◆ **WHAT IS BEING ASKED**
Pull every line containing "this" out of the material below.

◆ **SUPPLIED DATA**
+++

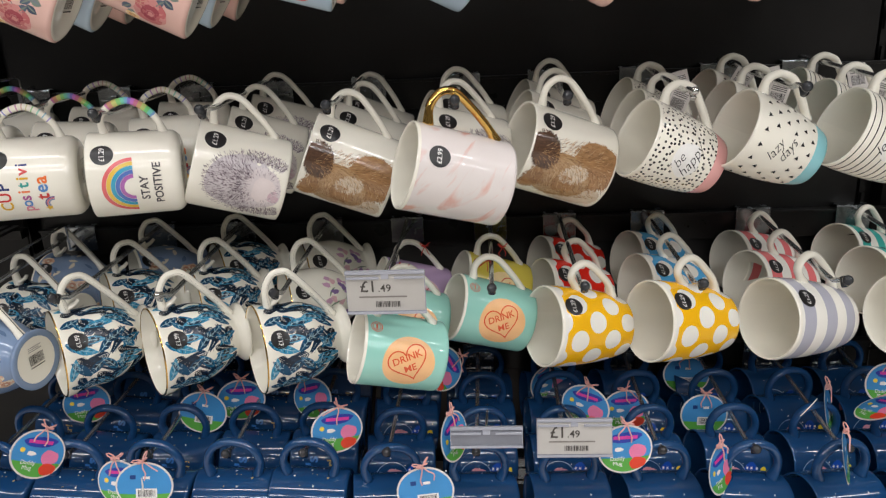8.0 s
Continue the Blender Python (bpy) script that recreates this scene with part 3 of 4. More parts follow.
def art_lazy(p, R, H):
    black = ink(40, 38, 40)
    for n, (s, h) in enumerate(lattice(R, H, 0.0160, 0.0115, 0.024, H - 0.006, 0.11)):
        if abs(s + 0.004) < 0.019 and abs(h - 0.055) < 0.015:
            continue
        a = radians((n * 73) % 50 - 20)
        p.poly([(s + 0.0031 * math.cos(a + k), h + 0.0031 * math.sin(a + k)) for k in (0, 2.1, 4.2)], black, 1)
    p.letter("lazy", -0.006, 0.0625, 0.0150, black, 2, -14, 0.35, -0.012)
    p.letter("days", -0.002, 0.0490, 0.0150, black, 2, -14, 0.35, -0.012)


def art_lets(p, R, H):
    p.disc(0.000, 0.053, 0.018, 0.018, WHITE_INK, 0, 0, 24, 0.05, 3)
    for i, w in enumerate(("let's", "do", "this")):
        p.letter(w, -0.001, 0.066 - 0.0135 * i, 0.0155, ink(36, 34, 34), 2, -12, 0.35, -0.008)


def art_fronds(p, R, H):
    rnd = random.Random(11)
    teal = [ink(34, 104, 142), ink(24, 74, 108), ink(66, 146, 182)]
    navy = [ink(20, 34, 50), ink(26, 50, 74)]
    vein = ink(176, 206, 214)
    low, high = 0.019, H - 0.0045

    def fern(s, h, t, long, c, k):
        p.leaf(s, h, t, long, 0.0010, c, k, 8, 4)
        for j in range(11):
            f = 0.05 + 0.085 * j
            x, y = s + long * f * math.cos(radians(t)), h + long * f * math.sin(radians(t))
            for w in (1, -1):
                if low < y < high:
                    p.leaf(x, y, t + w * (54 - 2 * j), long * (0.36 - 0.020 * j), 0.0020, c, k, -w * 18, 3)

    i = 0
    for s, h in lattice(R, H, 0.0145, 0.0125, low + 0.003, high - 0.001, 0.135):
        i += 1
        s, h = s + rnd.uniform(-0.004, 0.004), h + rnd.uniform(-0.003, 0.003)
        t = rnd.choice((35, 60, 85, 120, 150, 215, 245, 300, 330)) + rnd.uniform(-12, 12)
        k = 0.2 * ((i * 5) % 9)
        reach = h + 0.030 * math.sin(radians(t))
        if not low < reach < high:
            t = -t
        if i % 2:
            fern(s, h, t, rnd.uniform(0.024, 0.034), navy[i % 4 // 2], k)
        else:
            long = rnd.uniform(0.024, 0.033)
            x, y = s - 0.4 * long * math.cos(radians(t)), max(low, min(high, h - 0.4 * long * math.sin(radians(t))))
            p.leaf(x, y, t, long, 0.0105, teal[i // 2 % 3], k, 10, 8)
            p.leaf(x, y, t, long, 0.0007, vein, k + 0.1, 10, 6)
            for j in range(6):
                f = 0.16 + 0.12 * j
                vx, vy = x + long * f * math.cos(radians(t + 10 * f)), y + long * f * math.sin(radians(t + 10 * f))
                for w in (1, -1):
                    p.leaf(vx, vy, t + w * 48, 0.0062 * (1 - abs(f - 0.45)), 0.0008, (navy[0], vein)[j % 2], k + 0.1, 0, 2)


def art_meadow(p, R, H):
    rnd = random.Random(3)
    cream, rust, blue = ink(222, 212, 190), ink(186, 132, 108), ink(96, 118, 150)
    for i in range(36):
        s, h = rnd.uniform(-0.085, 0.085), rnd.uniform(0.018, H - 0.012)
        if i % 5 == 0:
            rose(p, s, h, 0.009, 1, rust, ink(214, 176, 150), cream)
        else:
            p.leaf(s, h, rnd.uniform(0, 360), 0.014, 0.0065, (cream, blue)[i % 3 == 1], 0, 20, 5)


def art_lilac(p, R, H):
    rnd = random.Random(8)
    for i in range(26):
        s, h = rnd.uniform(-0.06, 0.06), rnd.uniform(0.012, 0.060)
        p.disc(s, h, 0.006, 0.004, ink(*rnd.choice(((172, 140, 184), (206, 164, 190), (226, 186, 190), (134, 110, 158)))), i % 3, rnd.uniform(0, 180), 9, 0.15, 1)
    for i in range(10):
        p.leaf(rnd.uniform(-0.05, 0.05), rnd.uniform(0.01, 0.05), rnd.uniform(30, 150), 0.018, 0.003, ink(134, 150, 128), 0, 20, 4)


def art_heart(disc, line):
    def art(p, R, H):
        x, y = 0.005, 0.045
        p.disc(x, y, 0.0295, 0.0295, disc, 0, 0, 40, 0, 6)
        turn = -62
        c, q = math.cos(radians(turn)), math.sin(radians(turn))

        def put(dx, dy):
            return x + dx * c - dy * q, y + dx * q + dy * c
        pts = []
        for i in range(41):
            t = 2 * math.pi * i / 40
            pts.append(put(0.00136 * 16 * math.sin(t) ** 3, 0.0012 + 0.00136 * (13 * math.cos(t) - 5 * math.cos(2 * t) - 2 * math.cos(3 * t) - math.cos(4 * t))))
        p.stroke(pts, 0.0015, line, 1)
        p.letter("DRINK", *put(0, 0.0062), 0.0112, line, 2, turn, 0, 0.014)
        p.letter("ME", *put(0, -0.0062), 0.0112, line, 2, turn, 0, 0.014)
        p.arc(0.042, H - 0.013, 0.0062, 0.0008, 0, 360, line, 1, 20)
        p.arc(0.042, H - 0.013, 0.0044, 0.0007, 0, 360, line, 1, 16)
        p.slab(0.0390, 0.0450, H - 0.0140, H - 0.0120, line, 1)
    return art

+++

◆ **TASK SOLUTION**
Continue the Blender Python (bpy) script that recreates this scene with part 3 of 4. More parts follow.
    for i, w in enumerate(("let's", "do", "this")):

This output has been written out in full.